Task description
Print the line containing "for path, value" and each line after it through the end, please, with nothing added.

Data segment
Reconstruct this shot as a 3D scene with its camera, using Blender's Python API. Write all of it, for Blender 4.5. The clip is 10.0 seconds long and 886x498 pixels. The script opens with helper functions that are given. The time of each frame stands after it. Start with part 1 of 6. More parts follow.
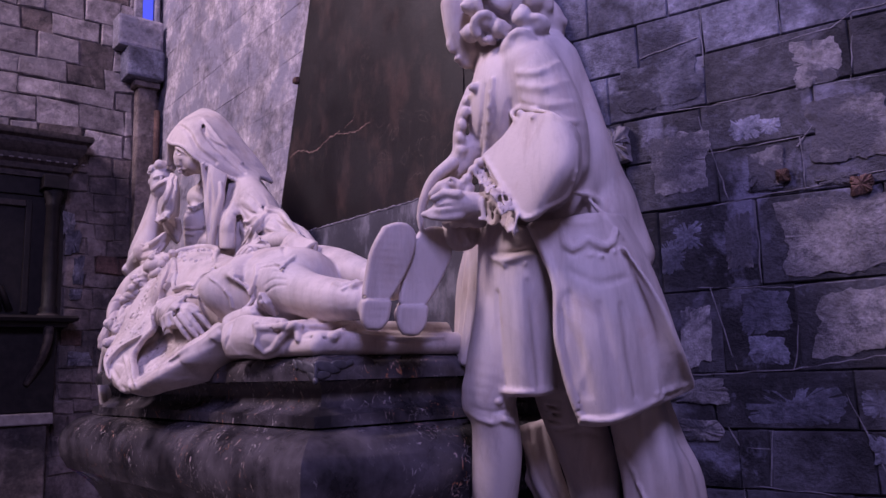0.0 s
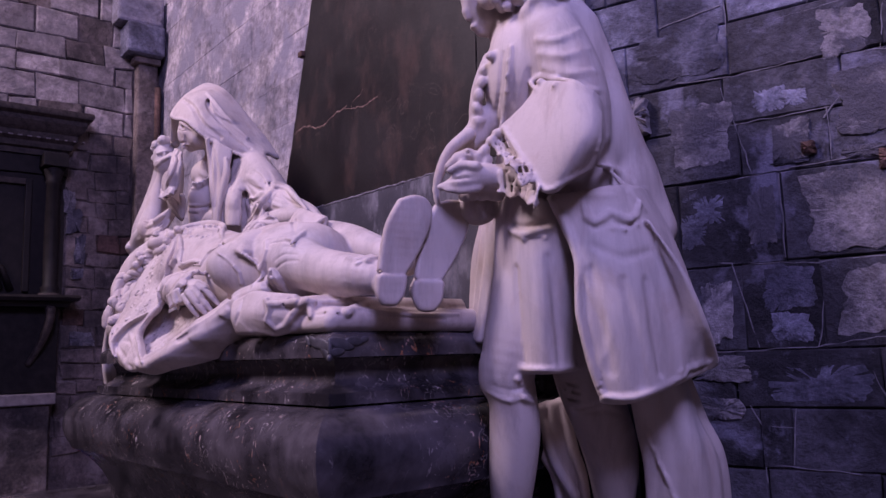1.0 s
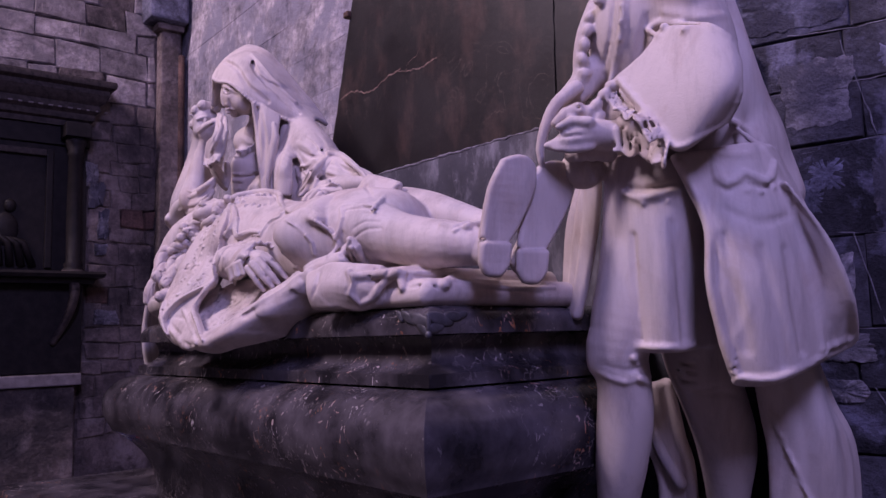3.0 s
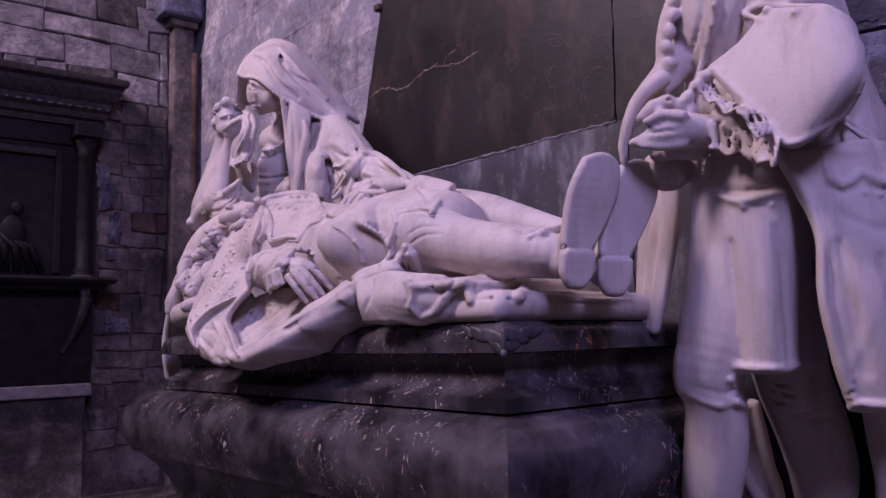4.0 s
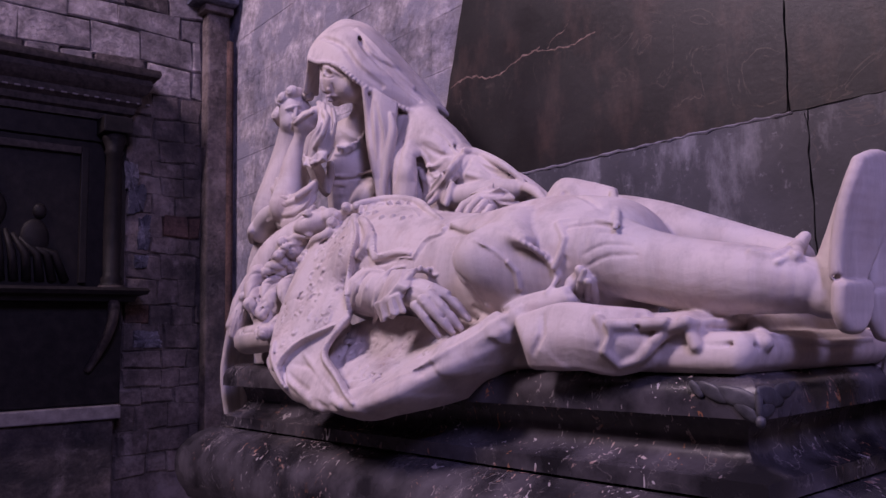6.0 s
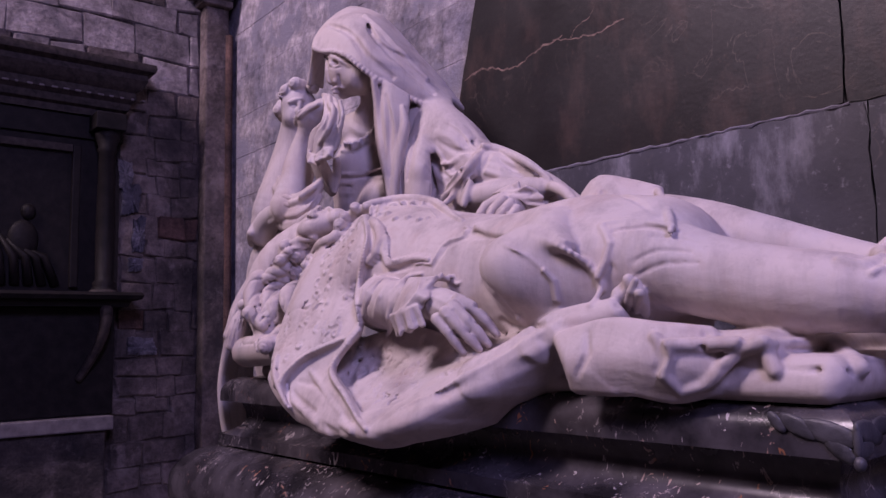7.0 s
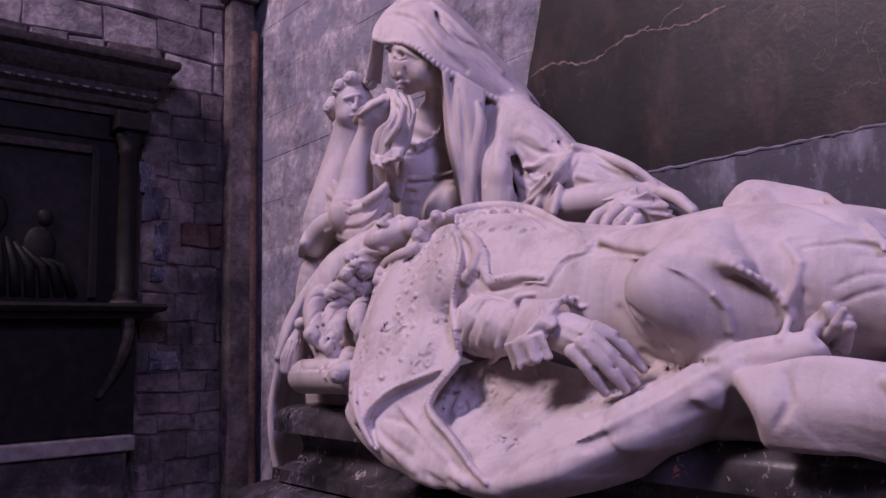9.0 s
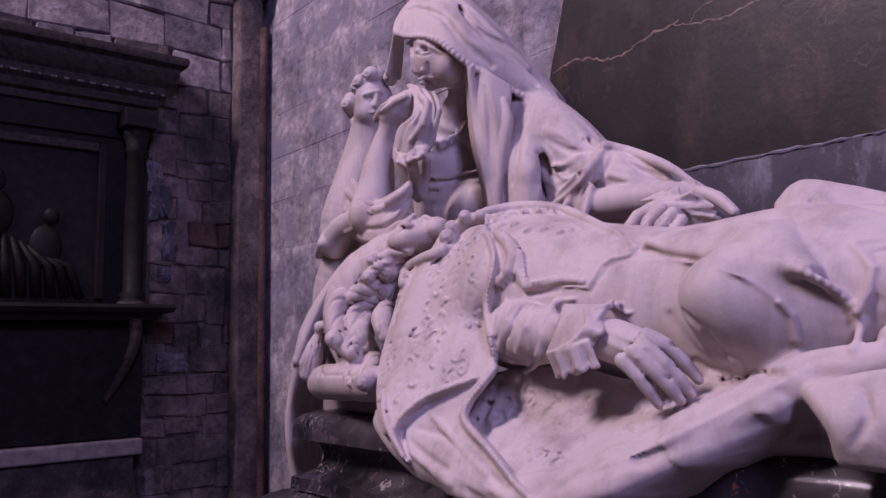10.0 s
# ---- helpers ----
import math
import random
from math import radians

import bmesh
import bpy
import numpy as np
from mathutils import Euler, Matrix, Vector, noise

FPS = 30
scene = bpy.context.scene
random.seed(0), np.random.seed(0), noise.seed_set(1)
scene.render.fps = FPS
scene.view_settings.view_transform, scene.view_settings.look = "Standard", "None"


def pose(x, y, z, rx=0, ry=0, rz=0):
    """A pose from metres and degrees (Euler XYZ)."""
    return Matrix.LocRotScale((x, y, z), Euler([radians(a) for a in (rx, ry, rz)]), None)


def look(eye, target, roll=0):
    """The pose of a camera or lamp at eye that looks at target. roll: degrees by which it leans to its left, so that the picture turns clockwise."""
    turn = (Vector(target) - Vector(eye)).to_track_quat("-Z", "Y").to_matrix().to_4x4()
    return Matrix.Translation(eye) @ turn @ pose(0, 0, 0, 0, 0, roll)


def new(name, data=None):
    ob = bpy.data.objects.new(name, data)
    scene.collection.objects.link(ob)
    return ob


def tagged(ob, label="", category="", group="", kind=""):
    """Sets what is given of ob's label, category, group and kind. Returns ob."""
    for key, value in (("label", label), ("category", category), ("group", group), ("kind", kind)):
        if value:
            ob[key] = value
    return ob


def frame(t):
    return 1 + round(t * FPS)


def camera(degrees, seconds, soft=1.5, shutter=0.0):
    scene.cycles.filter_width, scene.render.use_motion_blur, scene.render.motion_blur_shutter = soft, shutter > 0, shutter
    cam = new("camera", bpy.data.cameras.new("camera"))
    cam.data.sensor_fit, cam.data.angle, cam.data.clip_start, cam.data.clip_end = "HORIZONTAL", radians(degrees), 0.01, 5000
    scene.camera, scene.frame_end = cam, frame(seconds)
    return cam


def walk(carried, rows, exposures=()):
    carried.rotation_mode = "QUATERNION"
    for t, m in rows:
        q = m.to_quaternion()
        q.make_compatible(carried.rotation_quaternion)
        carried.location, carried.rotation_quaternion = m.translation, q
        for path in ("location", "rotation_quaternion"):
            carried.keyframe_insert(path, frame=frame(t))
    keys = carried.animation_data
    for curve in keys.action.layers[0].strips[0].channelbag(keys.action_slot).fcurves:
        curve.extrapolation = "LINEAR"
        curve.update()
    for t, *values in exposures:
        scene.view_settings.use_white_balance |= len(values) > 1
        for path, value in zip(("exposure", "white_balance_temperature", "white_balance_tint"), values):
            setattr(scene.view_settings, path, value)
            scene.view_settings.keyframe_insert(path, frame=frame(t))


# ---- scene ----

Completed exercise
        for path, value in zip(("exposure", "white_balance_temperature", "white_balance_tint"), values):
            setattr(scene.view_settings, path, value)
            scene.view_settings.keyframe_insert(path, frame=frame(t))


# ---- scene ----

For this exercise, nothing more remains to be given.